The Tanach contains the history of salvation, without it we wouldn’t know why it was so significant that Yeshua was born in Bethlehem, Mary to be a virgin or why the cross. Reading the New Testament without knowledge of the Old Testament is like being in a room full of people and being the only one not to get the joke!
To understand Yeshua we need the Old Testament “These are the words He read. These were the stories He knew. These were the songs He sang. These were the depths of wisdom and revelation and prophecy that shaped His whole view of ‘life, the universe and everything’. This was where He found His insights into the mind of His Father God. Above all this is where He found the shape if His own identity and the goal of His own mission. In short, the deeper you go into the Old Testament, the closer you come to the heart of Jesus.” (Chris Wright, Knowing Jesus Through the Old Testament)

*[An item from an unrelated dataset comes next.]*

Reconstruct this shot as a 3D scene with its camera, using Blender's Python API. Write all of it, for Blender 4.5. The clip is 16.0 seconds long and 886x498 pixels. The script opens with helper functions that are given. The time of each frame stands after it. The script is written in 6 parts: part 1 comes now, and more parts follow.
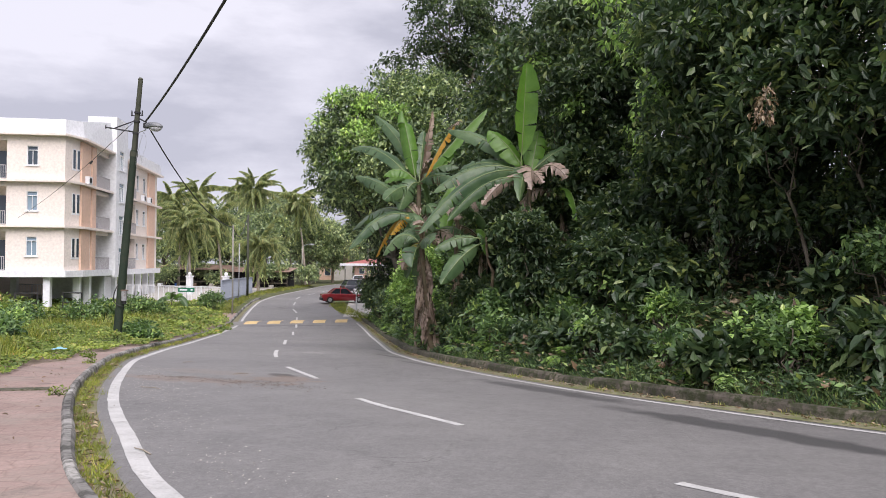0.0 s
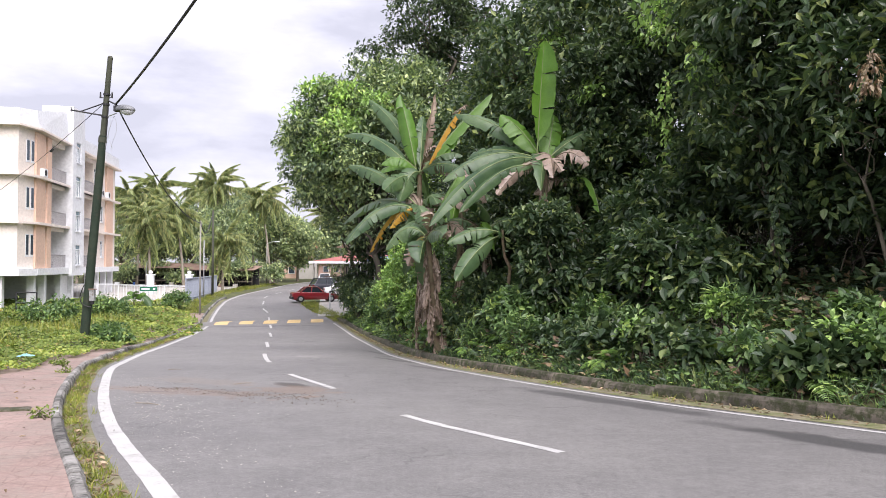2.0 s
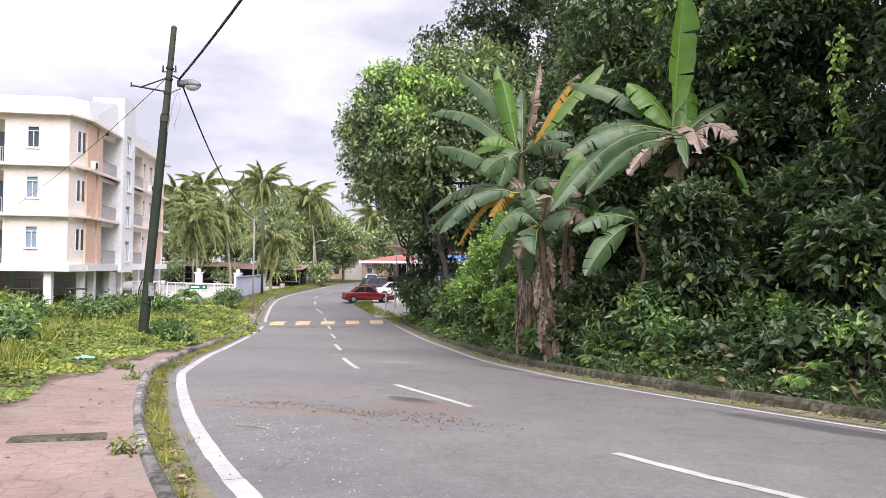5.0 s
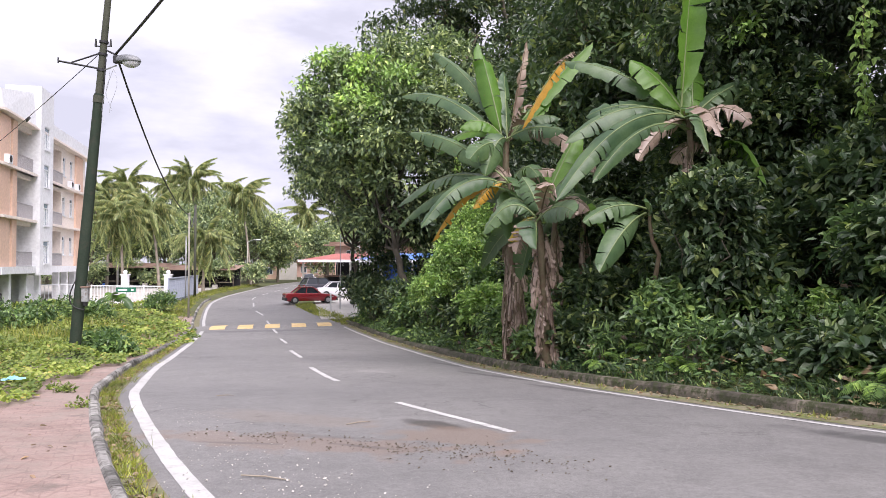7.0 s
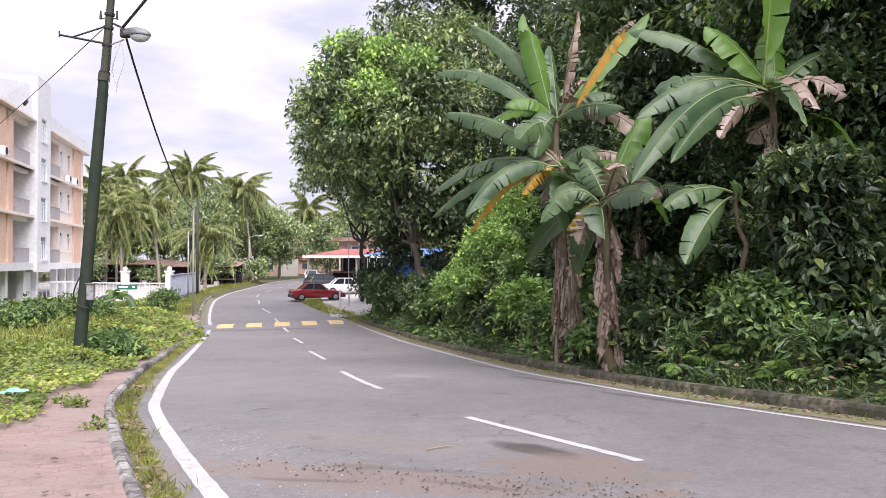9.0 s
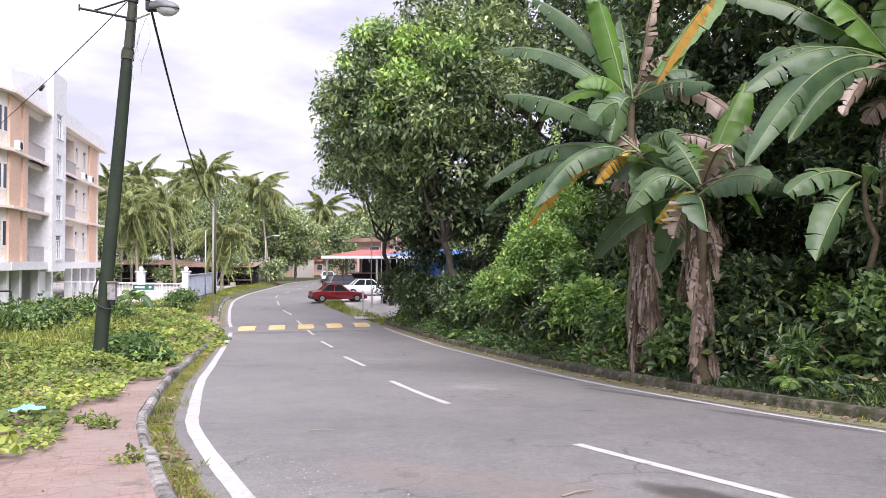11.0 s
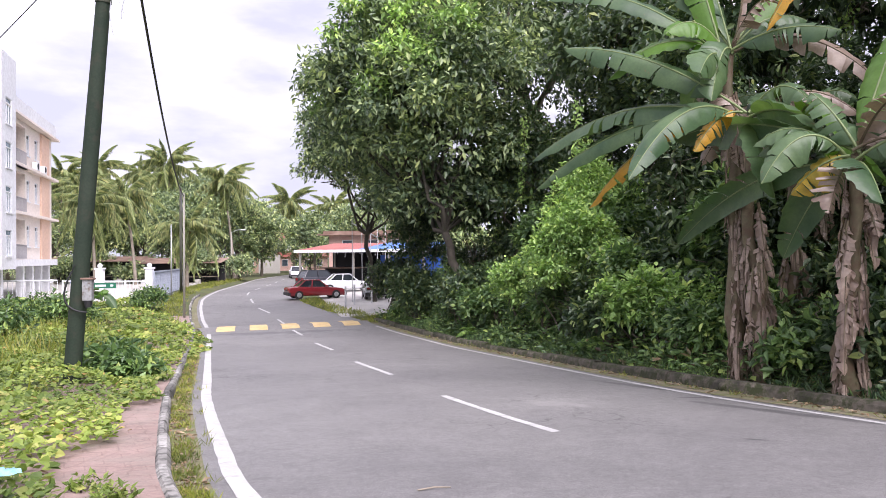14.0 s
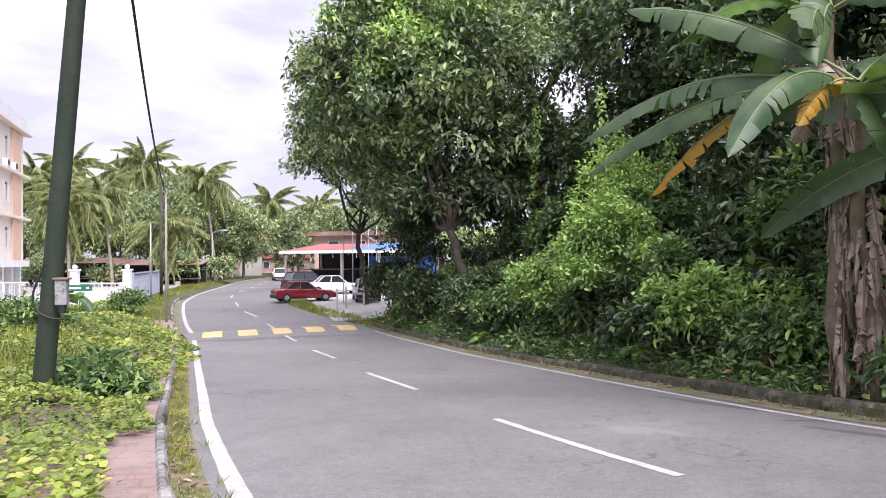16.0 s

Have you never wondered what it was that Yeshua taught on the road to Emmaus (Luke 24:44-45)?
If we cut Yeshua off from His Jewish heritage in the Tanach, rip him from history, he becomes a hostage to whatever trendy reinterpretation of His life and teaching happens to be en-vogue. He becomes a New Age mystic, wandering hippie, Marxist revolutionary, a Palestinian martyr, a symbol of the establishment and an all round really nice guy who is banal enough to host TV shows for pre-schoolers.
Clarity about Yeshua is contingent on our grasp of the Old Testament, it supplies the kernel of our faith.
But what can we get out of the Laws of Leviticus, the sacrifices, tent pegs, four score and twenty? The Tanach is a dynamic dramatic description of Moshiach. When God gave the Ten Commandments He was looking at Moshiach and describing His attributes. Moshiach is the perfection at which Torah aimed at. Moshiach is the blueprint of the Torah. Torah was a two-dimensional representation of Moshiach (Hebrews 10:1). Moshiach Yeshua came to give a three-dimensional manifestation of the living Torah and by comparison shows a perfect picture of what Torah hinted at by the moral code, sacrifices and rituals etc…
God was not being awkward by forbidding things just to give the Jewish people a hard time. It was a teaching tool. Galatians 3:24 “So The Torah was put in charge to lead us to Messiah that we might be justified by faith.”
We started by asking what an ‘Old’ Testament God of war has to do with a ‘New’ Testament God of love, as if there was only flowers pleasantly blowing in the wind in the New Testament. Yet Yeshua talked about hell and judgement as much if not more than most in the Tanach. We also need to recognise the character of the Tanach as the history of God’s dealing with a nation, the New Testament focus is more on the individual response to Moshiach, Yeshua.
Thus the Tanach has laws for the running of a nation’s life i.e. how the State must care for the vulnerable such as orphans, widows and foreigners in their land. How leaders must lead etc.… all of this is in the Tanach. The New Testament deals with how we as individuals must conduct our relationships with God, family, friends, neighbours, enemies etc.…
That is not so say that there is nothing about individual responsibility in the Tanach, there is, but the general flow is to the corporate life of the nation.
We cannot gain a truly Biblical world-view without the Tanach, nor can we find the right balance for living to the glory of God in Messiah Yeshua without the full council of God, the Wholly Bible!